◆ **Problem details**
Pictures within the data are to be left out; everything else must be reproduced exactly.

** start of Given information **

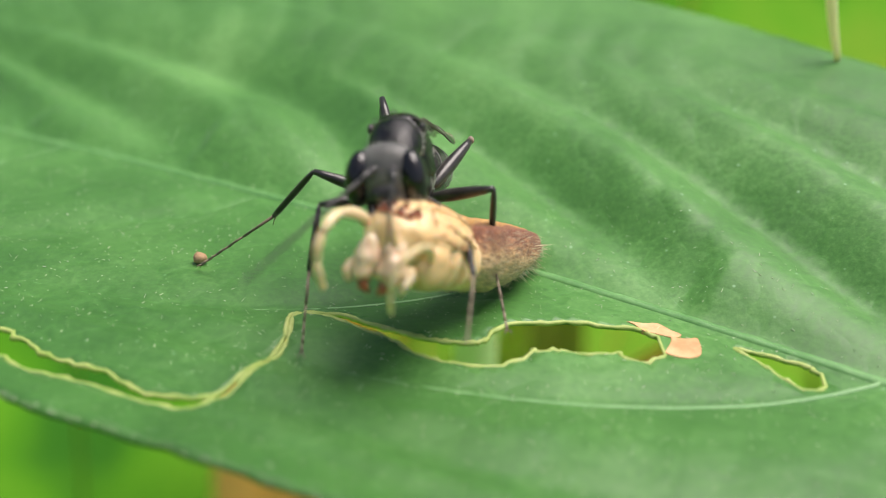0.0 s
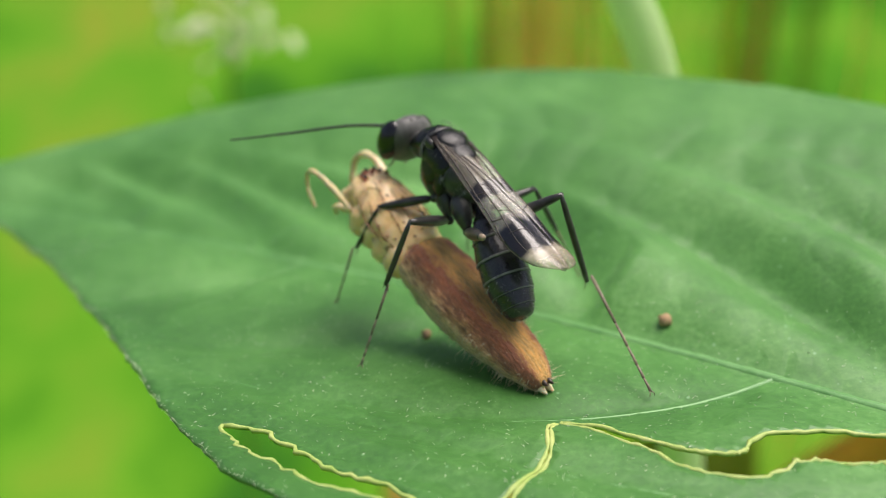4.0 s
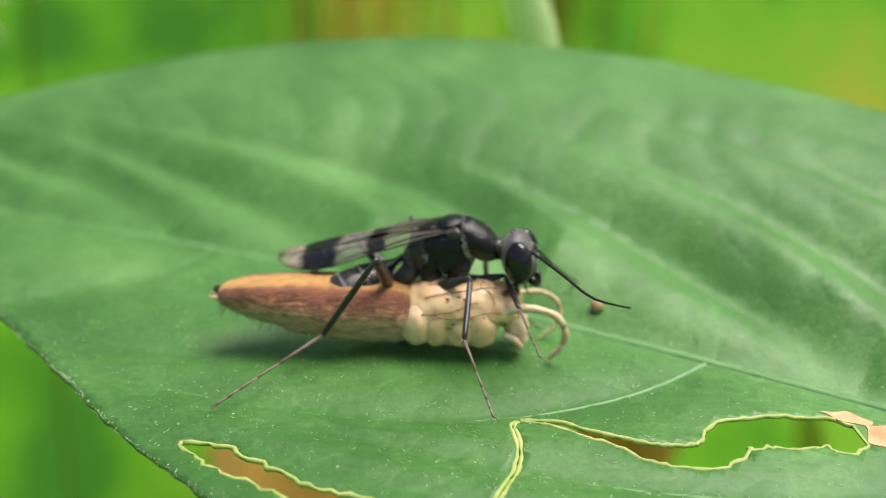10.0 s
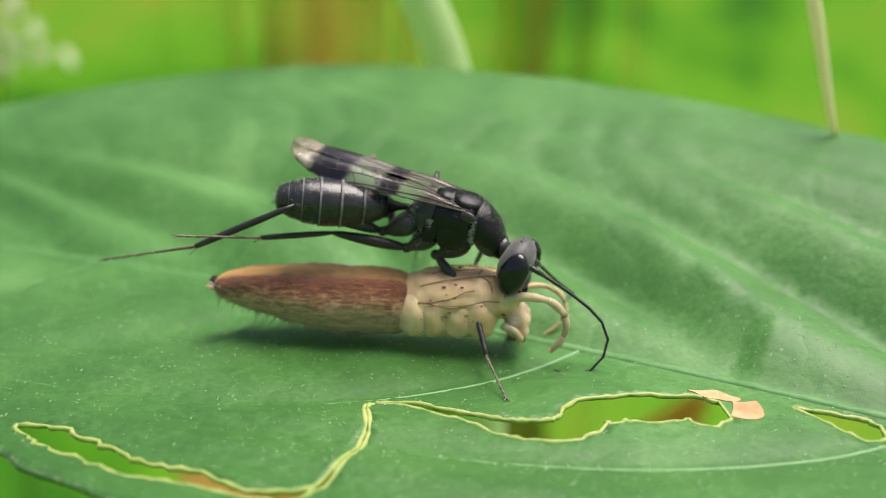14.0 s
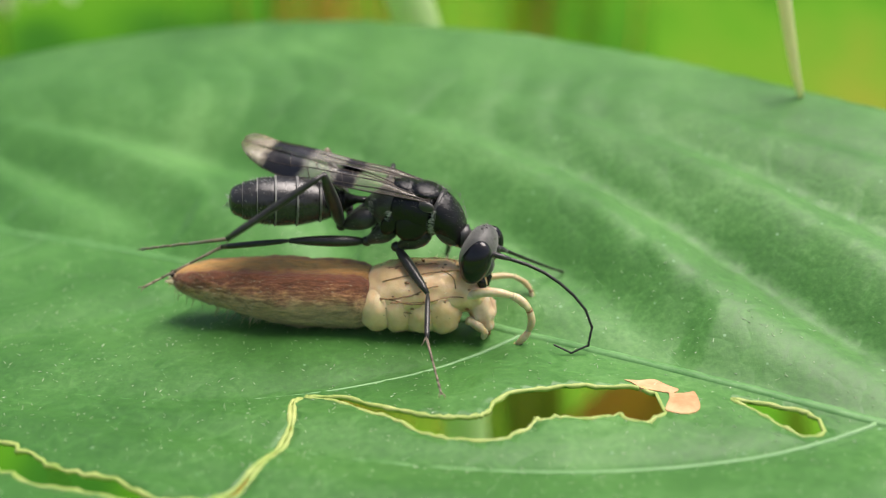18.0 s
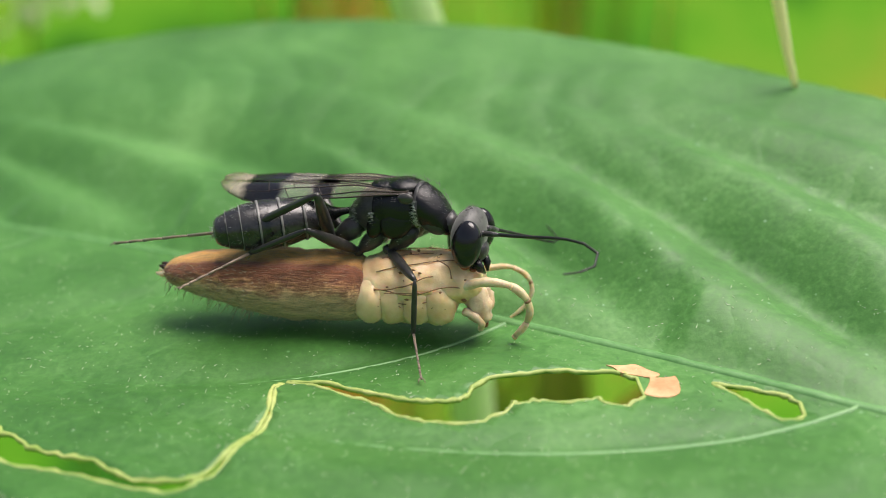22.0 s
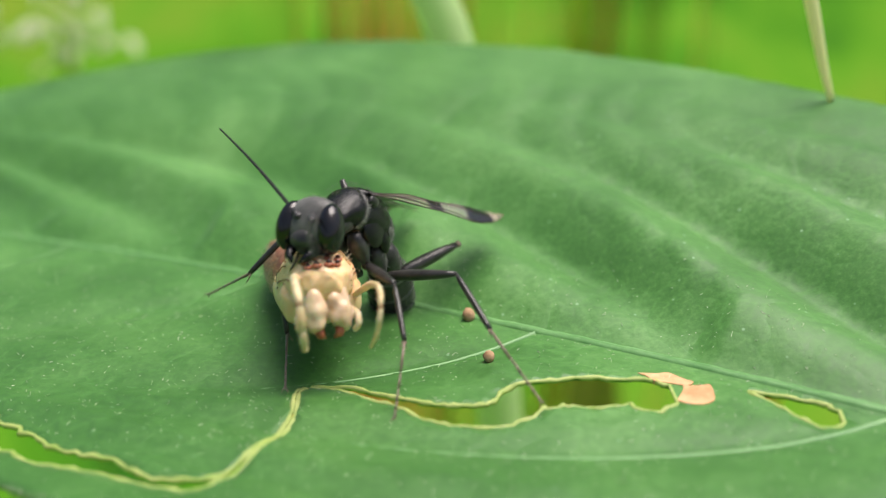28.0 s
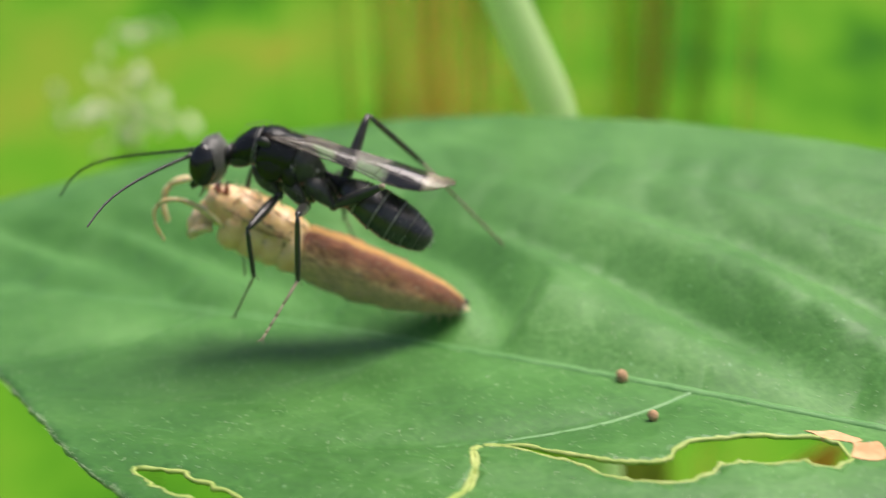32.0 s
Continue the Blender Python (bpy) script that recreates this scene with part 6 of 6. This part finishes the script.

** end of Given information **

◆ **Output of the exercise**
0.0 s
4.0 s
10.0 s
14.0 s
18.0 s
22.0 s
28.0 s
32.0 s
Continue the Blender Python (bpy) script that recreates this scene with part 6 of 6. This part finishes the script.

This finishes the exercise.